1 % of 100 billion annually! That means 99 billion bags are not being recycled. Outrageous! Jon then shares his personal resolution to “go cold turkey” on plastic as much as he possibly can, beginning with a commitment to carry his cloth shopping bags on all shopping trips. Certainly, this is something that we can all integrate into our own stewardship plan. Big Muddy Adventures certainly is, and moreover, we are taking this a step further by carrying and filling large trash bags (albeit plastic ones) with the plastic we find on all of our trips.

Maple Island and Pelicans

Friday, January 23rd, 2009

Yesterday, we paddled from the Alton Dam-Maple Island access, where the free flowing Mississippi begins, to the Confluence Canoe and Kayak Access in the late afternoon. Truly Audubon’s delight! 50 + Amercian Bald Eagles, 25 Great Blue Herons, 2 flocks of twenty or so American White Pelicans, a few large flocks of Canadian Geese, a thousand or more sea gulls, and towboats making busy, busy, while we moved downstream into a magnificent sunset meets river horizon, all that and the remnants of the ice pack lingering about, making some of the route seem like we were paddling through a slushy.
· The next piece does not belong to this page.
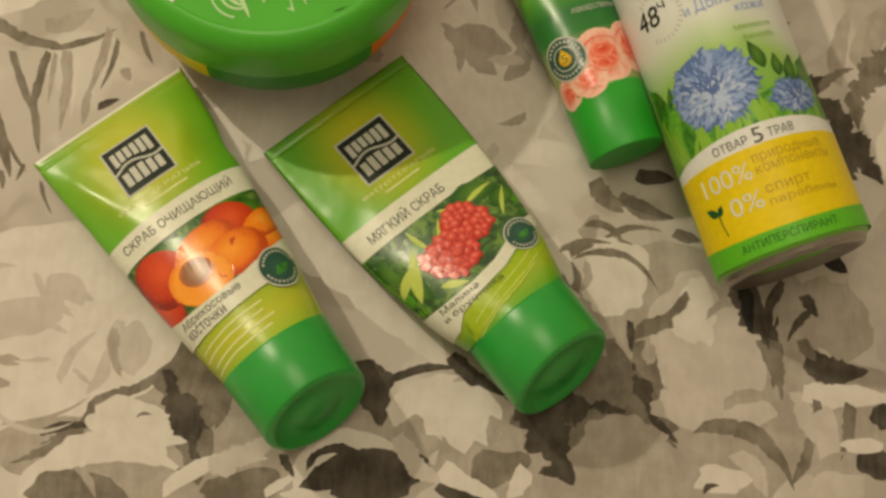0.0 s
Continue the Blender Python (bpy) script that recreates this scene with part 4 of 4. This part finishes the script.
# ---- spray can ----
def spray_can():
    can = tagged(new("spray_can"), "white and green deodorant spray can lying on the cloth", "spray can")
    can.matrix_world = pose(0.0917, -0.0677, 0, 0, 0, 20.5)
    r = 0.0221
    c = (0, 0, r)
    base = [(0.004, 0.0), (0.0035, 0.010), (0.0008, 0.0178), (0.0, 0.0190), (0.0002, 0.0200), (0.0012, 0.0208), (0.0022, 0.0206), (0.0028, 0.0212), (0.0032, 0.0216), (0.0034, 0.0)]
    part("base", turned(base, 96, "Y", c), m_base, can, "bare metal base ring")
    wall = [(0.0025, 0.0), (0.0025, 0.0215), (0.0034, r), (0.1255, r)]
    wall += [(0.1255 + 0.0135 * math.sin(radians(q)), r - 0.0042 * (1 - math.cos(radians(q)))) for q in range(10, 91, 10)]
    wall += [(0.1392, 0.0178), (0.1392, 0.0)]
    body = part("can_body", turned(wall, 128, "Y", c), m_can, can, "glossy printed can, green fading to white")
    part("collar", turned([(0.1388, 0.0), (0.1388, 0.0181), (0.1394, 0.0184), (0.1412, 0.0183), (0.1420, 0.0179), (0.1420, 0.0)], 96, "Y", c), m_collar, can, "white collar ring")
    cap = [(0.1416, 0.0), (0.1416, 0.0174), (0.1424, 0.0177), (0.172, 0.0166)]
    cap += [(0.1755 + 0.0048 * math.sin(radians(q)), 0.0117 + 0.0048 * math.cos(radians(q))) for q in range(0, 91, 15)] + [(0.1803, 0.0)]
    part("cap", turned(cap, 96, "Y", c), m_can_cap, can, "glossy light green cap")
    f = CanForm(r)
    k = body
    tile_mark(-17.6, 105.0, 4.9, 126.0, f, k, 3, m_tile_green)
    lettering("ФИТОТЕРАПИЯ", -18.6, 4.9, 101.6, 1.6, f, m_grey, k)
    lettering("ФИТО-", -24.4, -3.0, 92.0, 6.4, f, m_grey, k, 3, -0.014)
    lettering("дезодорант", -24.4, 10.8, 86.4, 4.6, f, m_grey, k, 3, -0.012)
    lettering("СВЕЖЕСТЬ", -10.8, 10.8, 78.2, 3.9, f, m_blue, k)
    lettering("и", -12.4, -10.8, 73.0, 2.4, f, m_blue, k)
    lettering("ДЫХАНИЕ", -9.4, 11.4, 73.2, 3.8, f, m_blue, k)
    lettering("кожи", 1.2, 10.6, 69.8, 2.2, f, m_blue, k, 3, 0.01)
    lettering("48", -27.6, -19.6, 75.0, 5.8, f, m_black, k, 4, 0.02, 0.12)
    lettering("ч", -18.8, -16.6, 78.6, 2.2, f, m_black, k, 4, 0.01)
    ticks = [ribbon([(-19.5 + 6.2 * math.cos(q), 77.0 + 6.2 * math.sin(q)), (-19.5 + 7.6 * math.cos(q), 77.0 + 7.6 * math.sin(q))], 0.5) for q in [math.tau * i / 30 for i in range(30)] if not 2.4 < q < 4.0]
    for tick in ticks:
        decal("dial_tick", [tick], f, m_silver, k, 2)
    lettering("Мелисса", -1.2, 10.5, 64.4, 1.6, f, m_blade, k)
    lettering("Василёк", 0.4, 10.5, 61.2, 1.6, f, m_blade, k)
    grass = [(-36, 32), (-36, 62), (-31, 58), (-26, 52), (-18, 47), (-6, 44), (6, 47), (14, 52), (22, 56), (34, 60), (34, 32)]
    decal("meadow", [grass], f, m_meadow, k, 1, "printed green meadow")
    rng = random.Random(11)
    decal("grass_tuft", [blade(rng.uniform(-34, 26), 34, rng.uniform(8, 24), rng.uniform(1.0, 2.2), rng.uniform(70, 112), rng.uniform(-0.2, 0.2)) for _ in range(34)], f, m_blade, k, 2)
    decal("stem_leaves", [blade(-30, 53, 7, 3.4, 100), blade(-27, 52, 6, 2.6, 60), blade(3.0, 52, 9, 4.2, 95), blade(6.5, 49, 7, 3.6, 75), blade(9, 47, 9, 4.4, 55), blade(13, 45, 11, 4.6, 48), blade(-34, 50, 9, 3, 80)], f, m_leaf, k, 3)
    for name, cx, cy, r0, seeds, squash in (("cornflower", -12.5, 51.5, 14.5, 21, 0.86), ("cornflower_small", 10.0, 43.0, 9.6, 22, 0.56)):
        rng = random.Random(seeds)
        for shade in (0, 1, 2, 3):
            petals = []
            for _ in range((60, 150, 190, 70)[shade] if r0 > 12 else (40, 80, 90, 30)[shade]):
                q = rng.uniform(0, math.tau)
                reach = r0 * rng.uniform((0.55, 0.35, 0.1, 0.0)[shade], (0.82, 0.80, 0.74, 0.5)[shade])
                x, y = cx + reach * math.cos(q), cy + reach * squash * math.sin(q)
                if shade == 3:
                    y -= r0 * 0.12
                petals.append(blade(x, y, r0 * rng.uniform(0.12, 0.24), r0 * rng.uniform(0.04, 0.085), math.degrees(q) + rng.uniform(-45, 45), rng.uniform(-0.2, 0.2), 4))
            ground = [oval(cx, cy, r0 * 0.84, r0 * 0.84 * squash, 0, 24)] if shade == 0 else []
            decal(name + "_petals", ground + petals, f, m_petal[shade], k, 4 + shade, "printed blue cornflower petals")
        decal(name + "_heart", [blade(cx + rng.uniform(-4, 4) * r0 / 14, cy + rng.uniform(-2, 3) * r0 / 14, r0 * 0.3, r0 * 0.05, rng.uniform(40, 140), 0.1, 4) for _ in range(18)], f, m_petal[0], k, 8)
    arch = [(-36 + 2.0 * i, 37.6 - 0.0045 * (-36 + 2.0 * i + 6) ** 2) for i in range(36)]
    decal("title_strip", [[(-36, 31)] + arch + [(34, 31)]], f, m_can_white, k, 9, "white arched strip with grey words")
    lettering("ОТВАР", -18.6, -8.6, 33.0, 2.5, f, m_grey, k, 11)
    lettering("5", -7.2, -4.4, 32.4, 4.2, f, m_grey, k, 11, 0.01)
    lettering("ТРАВ", -3.0, 4.4, 33.0, 2.5, f, m_grey, k, 11)
    brow = [(-36 + 2.0 * i, 32.0 - 0.0012 * (-36 + 2.0 * i + 6) ** 2) for i in range(36)]
    decal("yellow_band", [[(-36, 8.0)] + brow + [(34, 8.0)]], f, m_yellow, k, 10, "yellow band with white and ochre words")
    lettering("100%", -25.6, -10.4, 23.6, 5.0, f, m_cream, k, 12, 0.02)
    lettering("0%", -19.4, -10.0, 15.4, 5.0, f, m_cream, k, 12, 0.02)
    lettering("природные", -9.3, 10.6, 27.4, 2.2, f, m_ochre, k, 12)
    lettering("компоненты", -9.3, 12.4, 24.2, 2.2, f, m_ochre, k, 12)
    lettering("спирт", -8.8, 3.6, 18.4, 2.2, f, m_ochre, k, 12)
    lettering("парабены", -8.8, 10.6, 15.0, 2.2, f, m_ochre, k, 12)
    decal("sprout", [blade(-23.6, 18.0, 4.6, 2.4, 150, -0.1), blade(-23.6, 17.6, 3.4, 2.0, 50, 0.1), ribbon([(-23.6, 18.4), (-23.4, 15.0), (-22.8, 11.6)], 0.4)], f, m_dark_green, k, 12, "dark sprout sign")
    foot = [(-36 + 2.0 * i, 8.8 + 0.0012 * (-36 + 2.0 * i + 6) ** 2) for i in range(36)]
    decal("green_band", [[(-36, 3.4)] + foot + [(34, 3.4)]], f, m_can_green, k, 13, "green band with dark words")
    lettering("АНТИПЕРСПИРАНТ", -20.4, 6.4, 5.2, 2.3, f, m_dark_green, k, 15)
    return can


spray_can()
The pelicans have been a pleasant surprise these past two weeks. I hadn’t seen them since the middle of the Fall. Their graceful glide in the air is one of my favorite bird flight sights. At the Maple Island channel entrance, we came upon a flock. They flew off in a ruckus. All but one, a poor pelecanus americanus whose right wing was damaged beyond repair. I watched with much sadness as this great bird flapped furiously. We slid silently by as he swam slowly in the eddy, warily watching us, a castaway, destined to remain there until its circle of life is complete.

Eagle Days

Saturday, January 17th, 2009


John Ruskey created “Wanbli on Branch” pastel in icy conditions on the 2002 Ruskey and Clark Expedition.

Around here at the Confluence, the winter paddling season provides unique opportunities to witness eagles. In fact, “Eagle Days” are celebrated all winter in the Upper Mississippi and Middle Mississippi River valley. Today, Trailnet is the lead organization for such an event at the Chain of Rocks Bridge. The “feels like” temperature is rising from the depths of double digit minus, that is from frozen to very cold. Ice bergs are predicted. And eagles to be sure. A good day for extraordinary river time.